The other common gripe is trust. A 6-digit numeric key is quick, but it's a weaker human secret than a word-based code and doesn't, on its own, cryptographically verify the connection. And once a transfer says "sent", there's no hash-checked receipt telling you the file actually arrived intact on the other device.
Beamaroo was built around exactly those gaps. Because it's a direct browser-to-browser beam, your files are never parked on a server — when a direct link isn't possible, an encrypted Cloudflare relay forwards ciphertext it can't read. The pairing code doubles as a cryptographic check over the DTLS fingerprints, so a wrong or intercepted code burns the channel after one guess. And the boomerang comes back: the receiving device verifies every file by hash and the confirmation returns to you as "Delivered ✔ — verified on their device".
When Send Anywhere is the better pick
Send Anywhere is the better choice when the two of you can't be online at the same time — its Share Link acts as a 48-hour holding area, which Beamaroo (a live beam) deliberately doesn't offer. It also wins when you need a true offline transfer between two nearby devices with no internet at all via Wi-Fi Direct, when you'd rather use a native desktop or mobile app or the Outlook add-in than a browser tab, or when the transfer is very large — many gigabytes to hundreds of GB — and would hit Beamaroo's current in-browser memory limit for multi-gigabyte files. If your recipient is non-technical and already has the Send Anywhere app installed and trusts the brand, that familiarity counts for a lot too.
Questions
Is Beamaroo a free Send Anywhere alternative?
Yes. Beamaroo is free, with no account to send or receive and no ads. It was built in Brisbane, Australia.

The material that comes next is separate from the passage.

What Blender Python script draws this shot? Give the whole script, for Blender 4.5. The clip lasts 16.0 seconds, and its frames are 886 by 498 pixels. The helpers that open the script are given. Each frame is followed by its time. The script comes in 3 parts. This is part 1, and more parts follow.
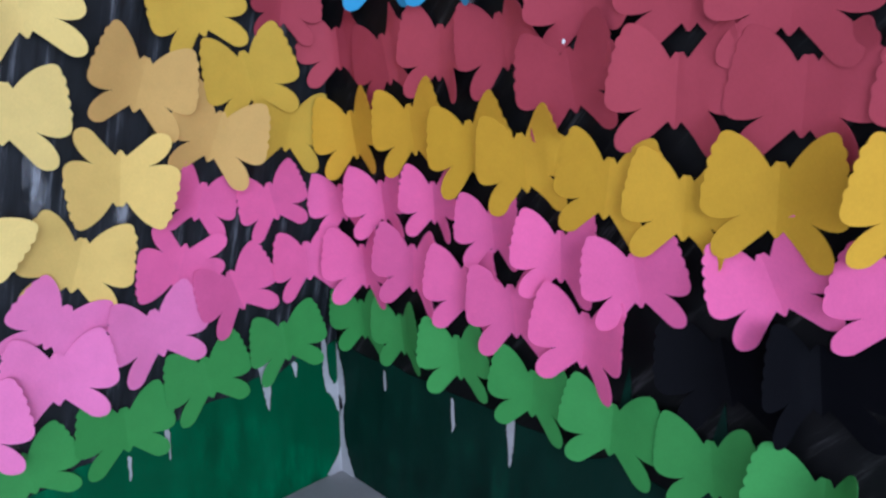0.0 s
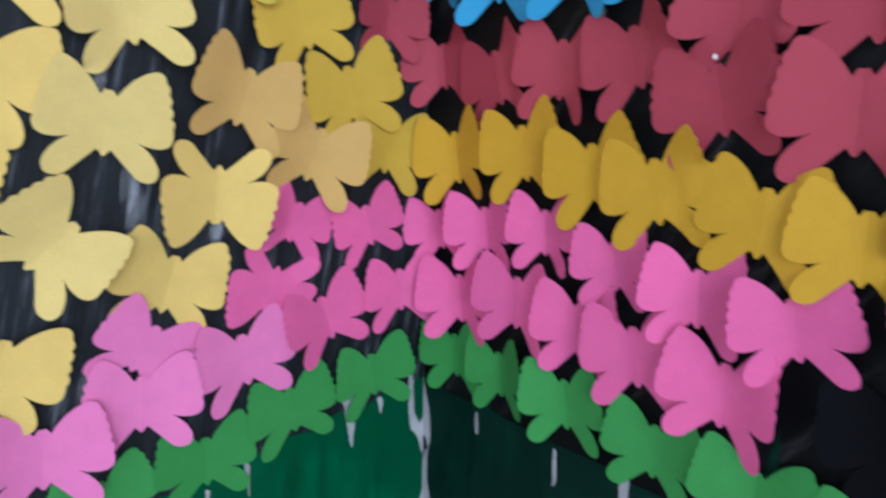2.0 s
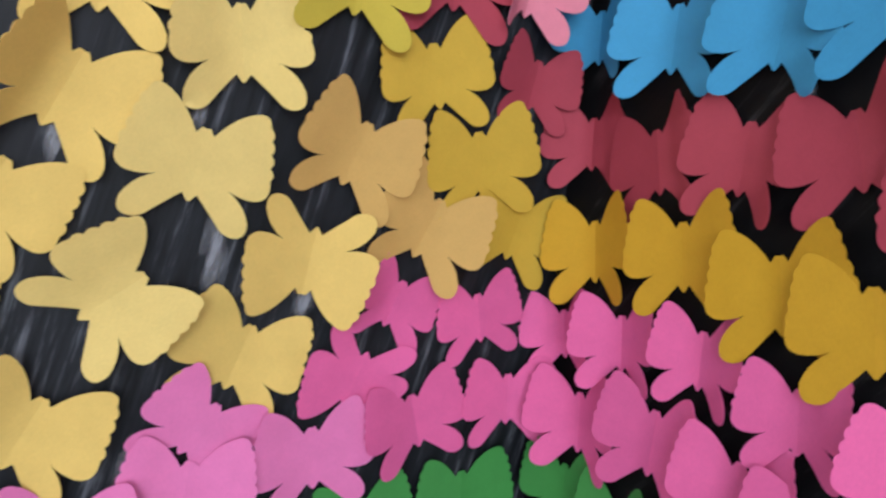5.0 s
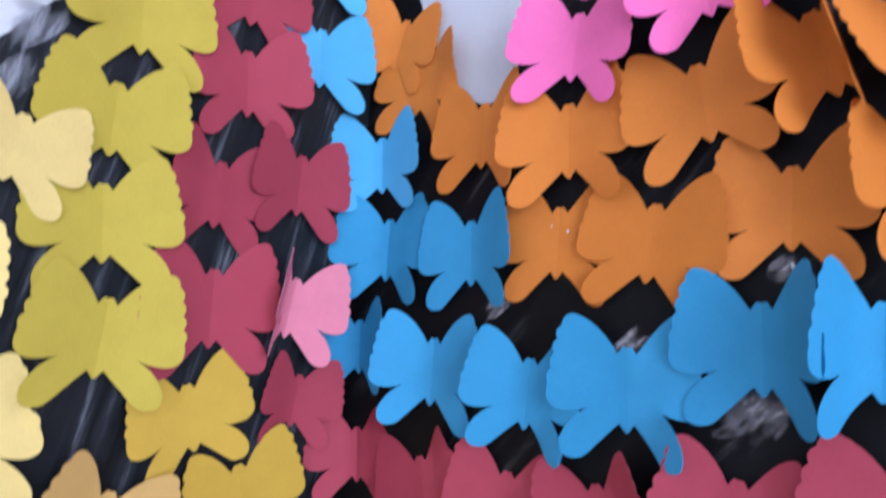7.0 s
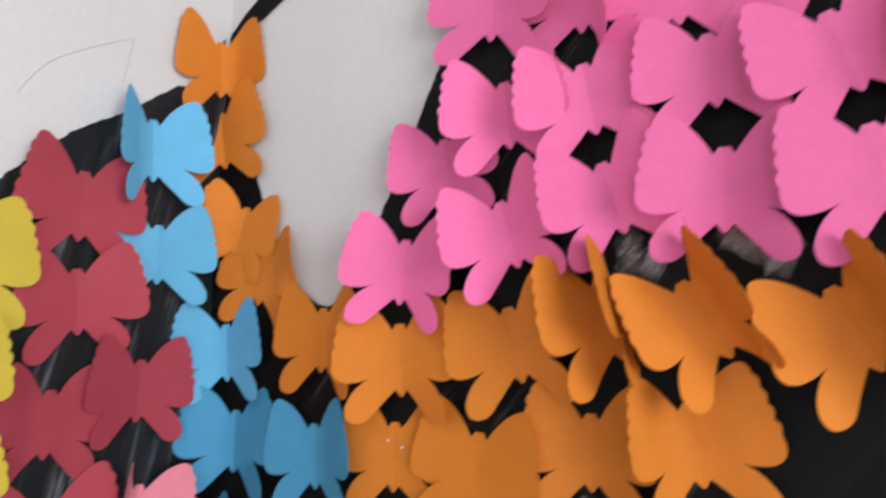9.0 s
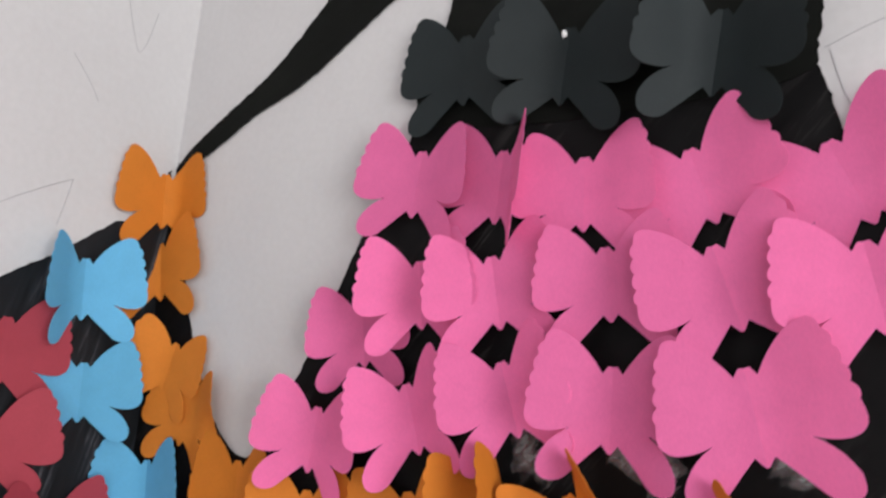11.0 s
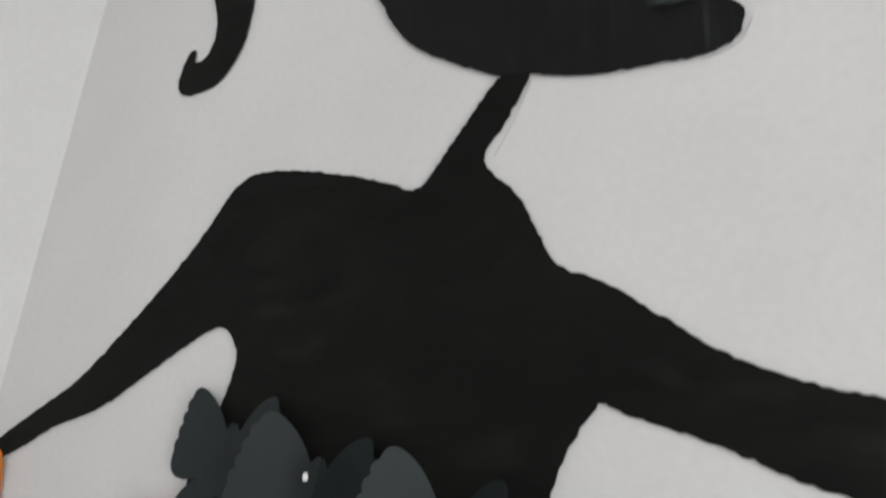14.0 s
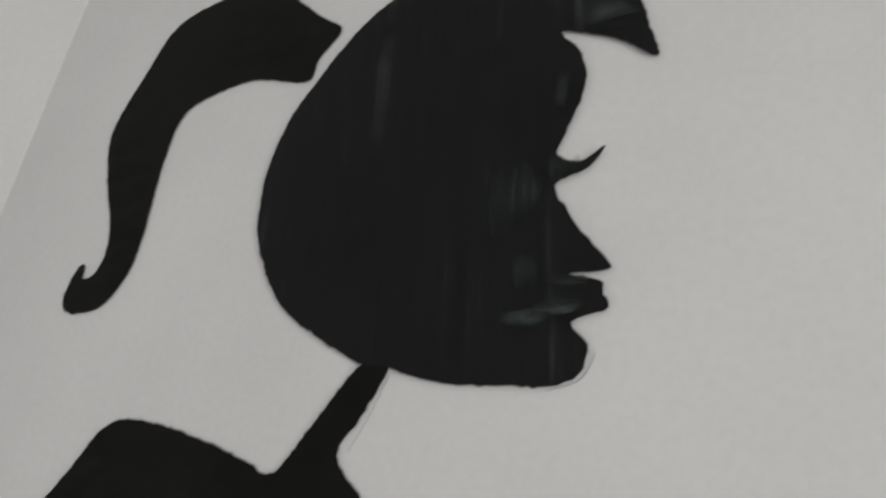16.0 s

Does Beamaroo store my files on a server like Send Anywhere's Share Link?
No. Files are beamed directly between the two browsers over encrypted WebRTC and are never uploaded to or stored on a server. If a direct connection is blocked, an encrypted Cloudflare relay forwards ciphertext it can't read — it never sees your file names, contents, or code words.
Do both people need the app installed?
Neither of you installs anything. Beamaroo runs in any modern browser on both ends — unlike Send Anywhere, which needs its native apps for the full experience.
How does the pairing code work, and is it secure?
You share a one-time word-based code like beam-7-otter-quartz (or scan a QR). That code is a short-authentication-string over the DTLS fingerprints, so it cryptographically verifies the connection. A wrong or intercepted code fails and the channel is burnt after a single guess — stronger verification than a plain 6-digit key.
Can I send files if the other person is offline?
No. Beamaroo is a live beam, so both devices must be online at the same time — there's no "send now, they pick it up later" locker. If you need that, Send Anywhere's Share Link holds files for 48 hours and is the better fit.
Can Beamaroo handle very large multi-gigabyte transfers?
There's a limit today. Received files are currently held in the browser tab's memory before saving, so very large multi-gigabyte transfers are constrained (stream-to-disk is planned). For hundreds of GB, Send Anywhere's paid link storage is currently the stronger option.